::: EXERCISE DATA
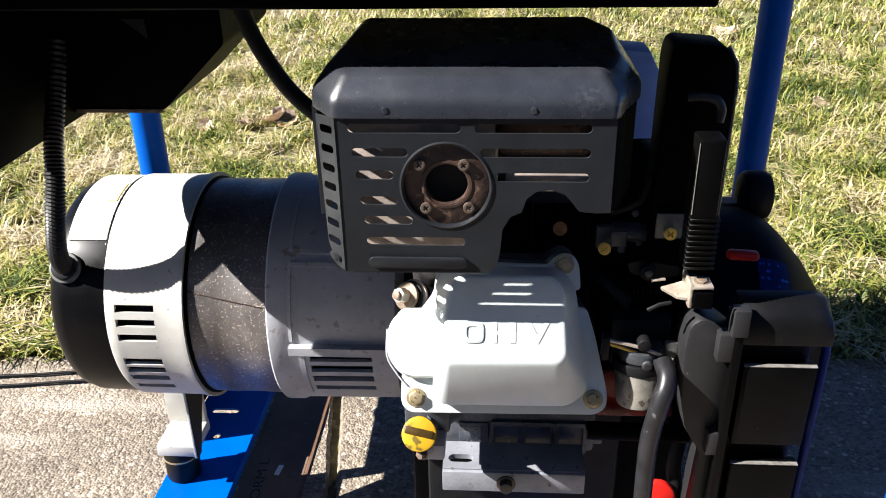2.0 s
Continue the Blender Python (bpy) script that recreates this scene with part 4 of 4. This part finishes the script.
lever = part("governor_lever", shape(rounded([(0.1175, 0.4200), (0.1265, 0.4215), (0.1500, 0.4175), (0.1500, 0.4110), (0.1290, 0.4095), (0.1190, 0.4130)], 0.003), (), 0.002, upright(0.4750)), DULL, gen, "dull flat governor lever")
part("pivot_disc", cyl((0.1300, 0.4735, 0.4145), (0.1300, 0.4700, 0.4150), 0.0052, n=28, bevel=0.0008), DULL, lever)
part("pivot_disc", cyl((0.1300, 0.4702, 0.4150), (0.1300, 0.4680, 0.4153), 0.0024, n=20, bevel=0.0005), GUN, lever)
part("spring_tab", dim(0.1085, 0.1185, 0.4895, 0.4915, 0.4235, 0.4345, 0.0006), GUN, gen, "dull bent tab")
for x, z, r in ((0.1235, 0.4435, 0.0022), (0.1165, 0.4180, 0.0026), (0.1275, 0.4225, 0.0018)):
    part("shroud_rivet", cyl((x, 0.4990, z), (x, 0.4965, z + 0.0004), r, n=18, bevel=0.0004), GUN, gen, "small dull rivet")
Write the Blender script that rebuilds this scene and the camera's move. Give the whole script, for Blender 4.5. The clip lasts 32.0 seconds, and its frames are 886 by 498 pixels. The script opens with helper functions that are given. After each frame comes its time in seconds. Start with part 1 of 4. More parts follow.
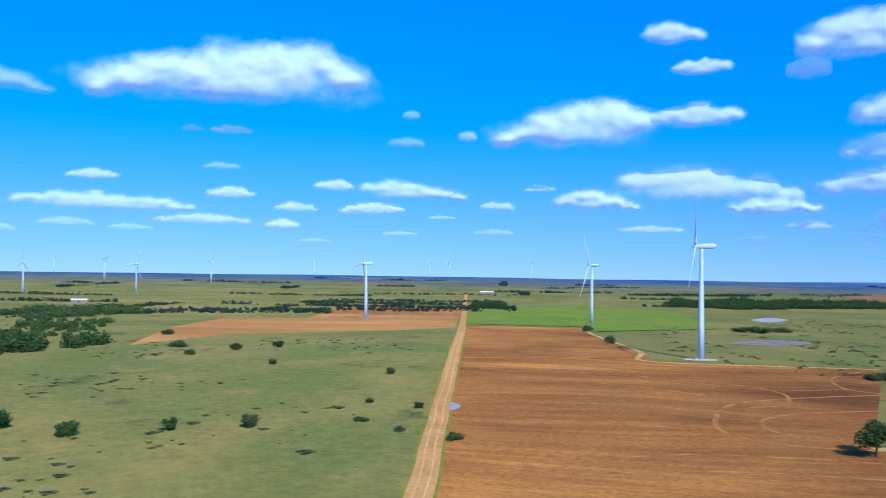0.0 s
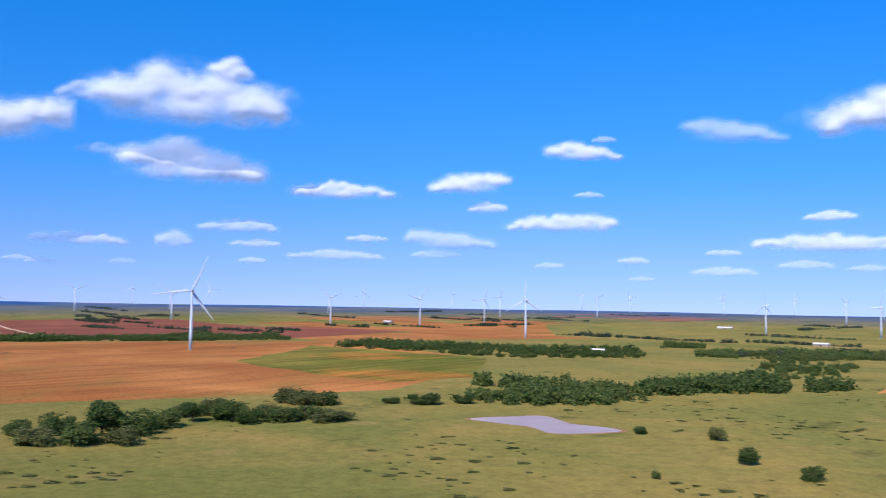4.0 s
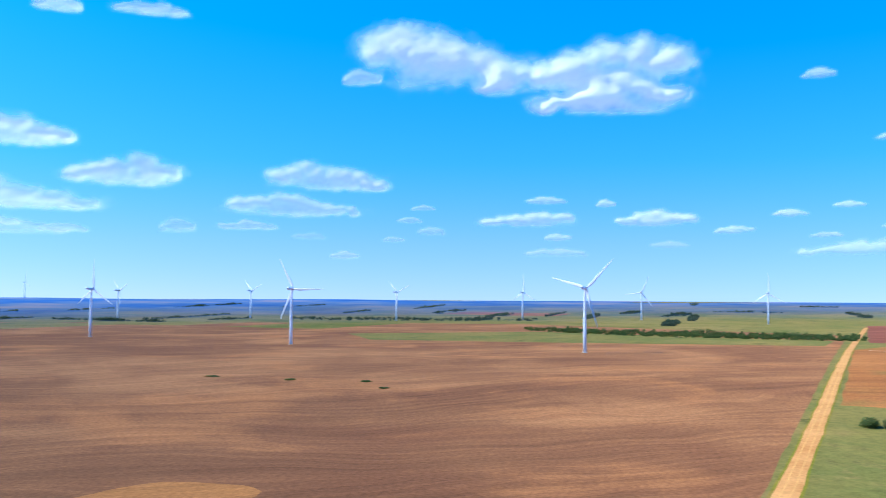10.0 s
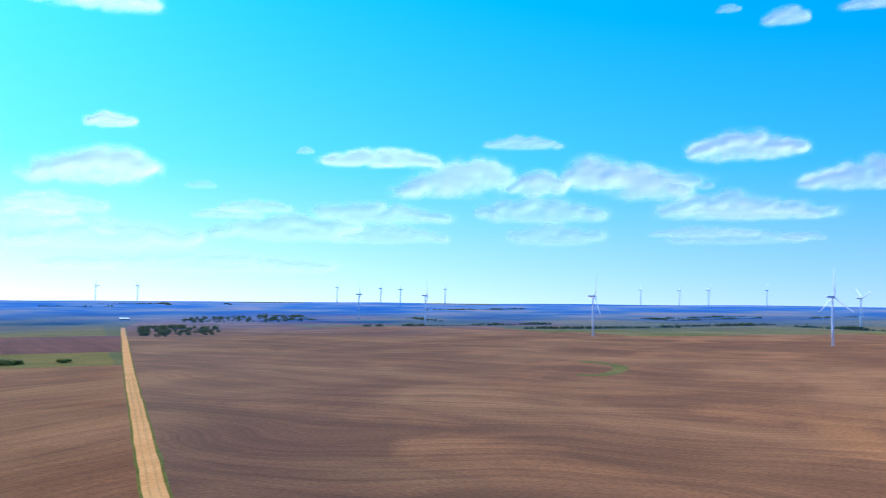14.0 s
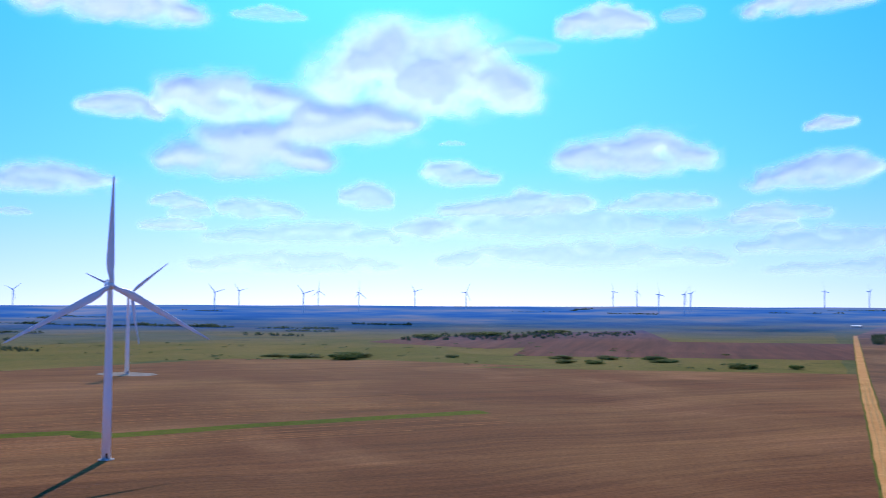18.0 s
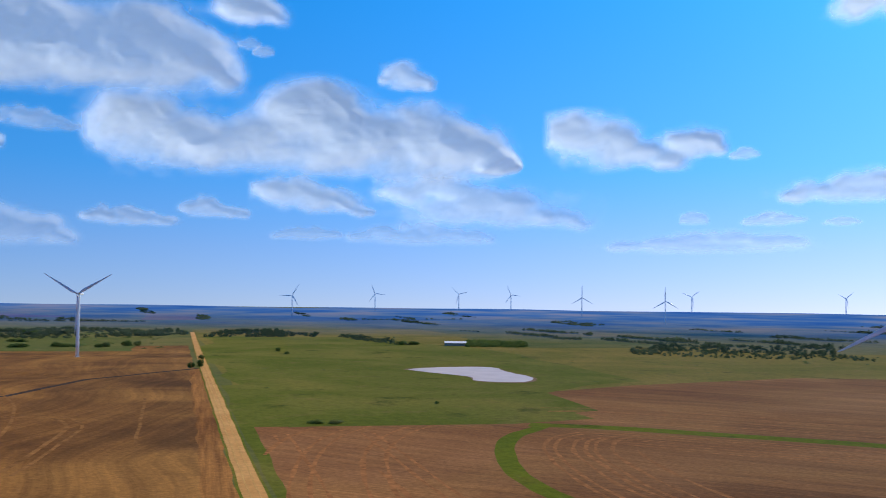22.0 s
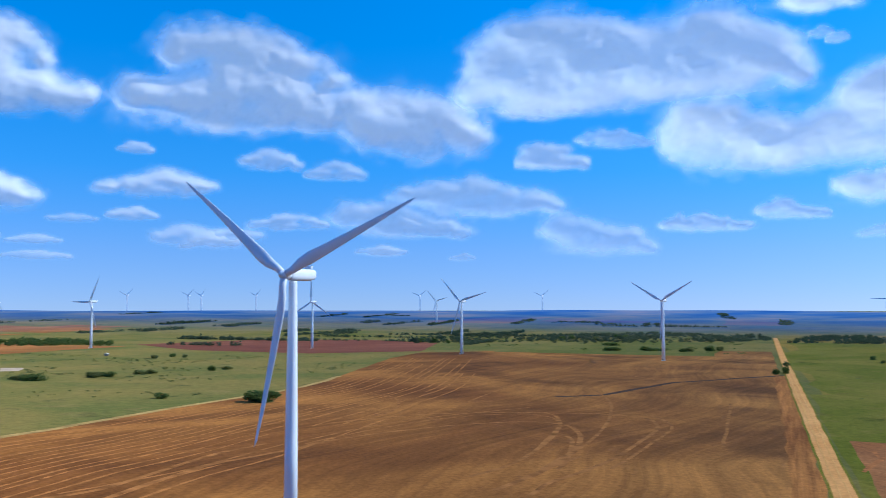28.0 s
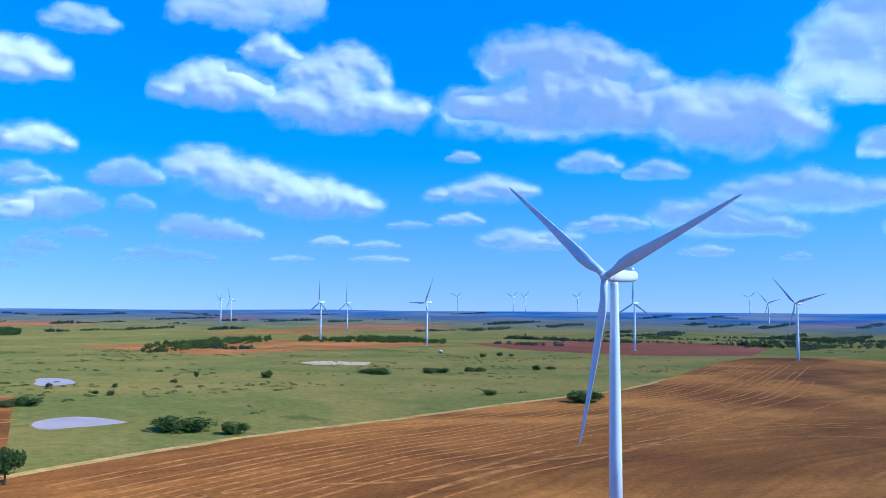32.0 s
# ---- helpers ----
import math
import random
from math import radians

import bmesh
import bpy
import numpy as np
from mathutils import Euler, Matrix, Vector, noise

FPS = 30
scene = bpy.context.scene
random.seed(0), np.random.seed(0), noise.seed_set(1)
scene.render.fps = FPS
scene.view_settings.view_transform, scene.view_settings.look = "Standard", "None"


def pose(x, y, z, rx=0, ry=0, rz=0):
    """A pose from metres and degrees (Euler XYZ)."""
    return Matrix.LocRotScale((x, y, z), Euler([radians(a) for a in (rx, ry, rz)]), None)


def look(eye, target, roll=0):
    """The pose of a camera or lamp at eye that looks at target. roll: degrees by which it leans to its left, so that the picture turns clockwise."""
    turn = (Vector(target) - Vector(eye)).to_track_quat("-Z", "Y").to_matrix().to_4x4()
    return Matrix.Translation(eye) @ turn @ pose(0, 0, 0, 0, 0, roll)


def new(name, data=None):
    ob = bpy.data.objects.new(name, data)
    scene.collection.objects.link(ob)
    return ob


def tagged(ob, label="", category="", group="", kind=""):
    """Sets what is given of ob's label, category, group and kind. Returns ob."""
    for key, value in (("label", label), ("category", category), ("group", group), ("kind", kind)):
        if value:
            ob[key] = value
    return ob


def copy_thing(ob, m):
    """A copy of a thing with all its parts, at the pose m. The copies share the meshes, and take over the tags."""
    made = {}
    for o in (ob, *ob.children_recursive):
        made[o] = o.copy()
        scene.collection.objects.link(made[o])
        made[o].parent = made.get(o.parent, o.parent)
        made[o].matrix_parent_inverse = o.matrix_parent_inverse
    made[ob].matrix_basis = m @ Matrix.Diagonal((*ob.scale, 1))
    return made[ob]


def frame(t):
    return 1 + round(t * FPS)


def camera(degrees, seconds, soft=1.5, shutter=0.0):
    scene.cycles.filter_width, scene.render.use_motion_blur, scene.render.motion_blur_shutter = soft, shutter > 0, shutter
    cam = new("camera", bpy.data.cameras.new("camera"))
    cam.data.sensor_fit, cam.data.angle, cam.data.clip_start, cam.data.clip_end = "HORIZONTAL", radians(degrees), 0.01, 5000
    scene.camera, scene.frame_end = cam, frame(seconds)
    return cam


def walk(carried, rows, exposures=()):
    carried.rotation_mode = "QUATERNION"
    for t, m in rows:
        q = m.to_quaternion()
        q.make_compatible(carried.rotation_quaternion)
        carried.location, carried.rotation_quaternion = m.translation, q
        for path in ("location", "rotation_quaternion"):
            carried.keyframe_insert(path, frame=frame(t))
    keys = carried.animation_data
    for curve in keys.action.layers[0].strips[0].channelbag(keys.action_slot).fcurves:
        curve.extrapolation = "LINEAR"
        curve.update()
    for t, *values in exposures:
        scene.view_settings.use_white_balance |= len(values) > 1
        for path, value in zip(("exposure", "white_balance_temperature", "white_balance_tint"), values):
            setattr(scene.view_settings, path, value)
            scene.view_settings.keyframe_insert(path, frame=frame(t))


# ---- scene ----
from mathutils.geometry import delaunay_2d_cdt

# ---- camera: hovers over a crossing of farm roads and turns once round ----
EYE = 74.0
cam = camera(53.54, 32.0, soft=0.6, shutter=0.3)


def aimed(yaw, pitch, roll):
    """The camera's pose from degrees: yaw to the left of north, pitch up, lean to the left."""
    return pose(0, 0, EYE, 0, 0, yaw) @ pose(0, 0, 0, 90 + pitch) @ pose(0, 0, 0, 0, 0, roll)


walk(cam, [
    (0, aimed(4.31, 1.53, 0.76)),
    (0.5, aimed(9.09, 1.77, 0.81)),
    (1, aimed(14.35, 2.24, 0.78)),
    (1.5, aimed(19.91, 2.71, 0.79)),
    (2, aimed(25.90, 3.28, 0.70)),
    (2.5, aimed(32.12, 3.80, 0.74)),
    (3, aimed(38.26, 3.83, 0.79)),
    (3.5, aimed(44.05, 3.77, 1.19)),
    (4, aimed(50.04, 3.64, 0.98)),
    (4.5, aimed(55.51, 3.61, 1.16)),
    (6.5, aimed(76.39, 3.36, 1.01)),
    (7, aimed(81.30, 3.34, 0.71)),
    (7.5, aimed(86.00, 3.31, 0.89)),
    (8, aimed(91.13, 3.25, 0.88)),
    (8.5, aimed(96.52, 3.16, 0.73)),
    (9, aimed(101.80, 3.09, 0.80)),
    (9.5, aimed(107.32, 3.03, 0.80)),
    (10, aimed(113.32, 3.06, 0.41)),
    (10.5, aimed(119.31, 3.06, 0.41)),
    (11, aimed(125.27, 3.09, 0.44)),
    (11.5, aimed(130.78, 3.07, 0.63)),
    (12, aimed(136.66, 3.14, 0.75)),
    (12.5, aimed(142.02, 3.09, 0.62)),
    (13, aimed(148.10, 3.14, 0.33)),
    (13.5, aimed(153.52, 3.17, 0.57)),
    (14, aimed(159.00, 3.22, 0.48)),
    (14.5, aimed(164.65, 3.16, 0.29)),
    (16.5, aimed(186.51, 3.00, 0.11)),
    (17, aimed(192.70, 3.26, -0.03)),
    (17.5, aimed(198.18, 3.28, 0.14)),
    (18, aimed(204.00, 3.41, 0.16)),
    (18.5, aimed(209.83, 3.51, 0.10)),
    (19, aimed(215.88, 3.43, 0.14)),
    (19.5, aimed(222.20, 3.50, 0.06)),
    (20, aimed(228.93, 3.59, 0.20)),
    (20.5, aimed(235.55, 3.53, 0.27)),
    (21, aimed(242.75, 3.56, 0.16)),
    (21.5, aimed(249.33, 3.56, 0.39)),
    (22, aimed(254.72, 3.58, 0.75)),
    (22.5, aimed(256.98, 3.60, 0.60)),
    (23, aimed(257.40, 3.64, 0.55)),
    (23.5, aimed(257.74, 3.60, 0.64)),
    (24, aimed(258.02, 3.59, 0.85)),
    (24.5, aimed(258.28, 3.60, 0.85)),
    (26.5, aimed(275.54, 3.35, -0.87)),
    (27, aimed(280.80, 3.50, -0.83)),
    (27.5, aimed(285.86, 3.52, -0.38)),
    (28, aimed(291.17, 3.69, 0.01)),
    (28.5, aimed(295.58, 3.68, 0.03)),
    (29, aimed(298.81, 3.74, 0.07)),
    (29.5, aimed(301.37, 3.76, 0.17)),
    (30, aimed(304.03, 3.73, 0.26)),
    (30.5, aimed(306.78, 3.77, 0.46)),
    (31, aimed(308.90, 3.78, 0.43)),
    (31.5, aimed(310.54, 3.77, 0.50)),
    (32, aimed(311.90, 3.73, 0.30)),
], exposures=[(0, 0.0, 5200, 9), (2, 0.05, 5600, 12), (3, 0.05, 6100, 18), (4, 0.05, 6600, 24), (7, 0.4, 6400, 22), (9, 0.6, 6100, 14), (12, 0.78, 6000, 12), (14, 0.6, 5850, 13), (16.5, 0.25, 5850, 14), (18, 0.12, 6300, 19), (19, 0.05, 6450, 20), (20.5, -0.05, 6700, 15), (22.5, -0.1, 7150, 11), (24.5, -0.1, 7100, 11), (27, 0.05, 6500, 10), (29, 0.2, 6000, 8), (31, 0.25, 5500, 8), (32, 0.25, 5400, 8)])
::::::
WHAT IS ASKED>
Give back exactly the stretch that opens on the line with "import numpy as np" and closes on the line with "ob = bpy.data.objects.new(name, data)".

OUTPUT OF THE TASK>
import numpy as np
from mathutils import Euler, Matrix, Vector, noise

FPS = 30
scene = bpy.context.scene
random.seed(0), np.random.seed(0), noise.seed_set(1)
scene.render.fps = FPS
scene.view_settings.view_transform, scene.view_settings.look = "Standard", "None"


def pose(x, y, z, rx=0, ry=0, rz=0):
    """A pose from metres and degrees (Euler XYZ)."""
    return Matrix.LocRotScale((x, y, z), Euler([radians(a) for a in (rx, ry, rz)]), None)


def look(eye, target, roll=0):
    """The pose of a camera or lamp at eye that looks at target. roll: degrees by which it leans to its left, so that the picture turns clockwise."""
    turn = (Vector(target) - Vector(eye)).to_track_quat("-Z", "Y").to_matrix().to_4x4()
    return Matrix.Translation(eye) @ turn @ pose(0, 0, 0, 0, 0, roll)


def new(name, data=None):
    ob = bpy.data.objects.new(name, data)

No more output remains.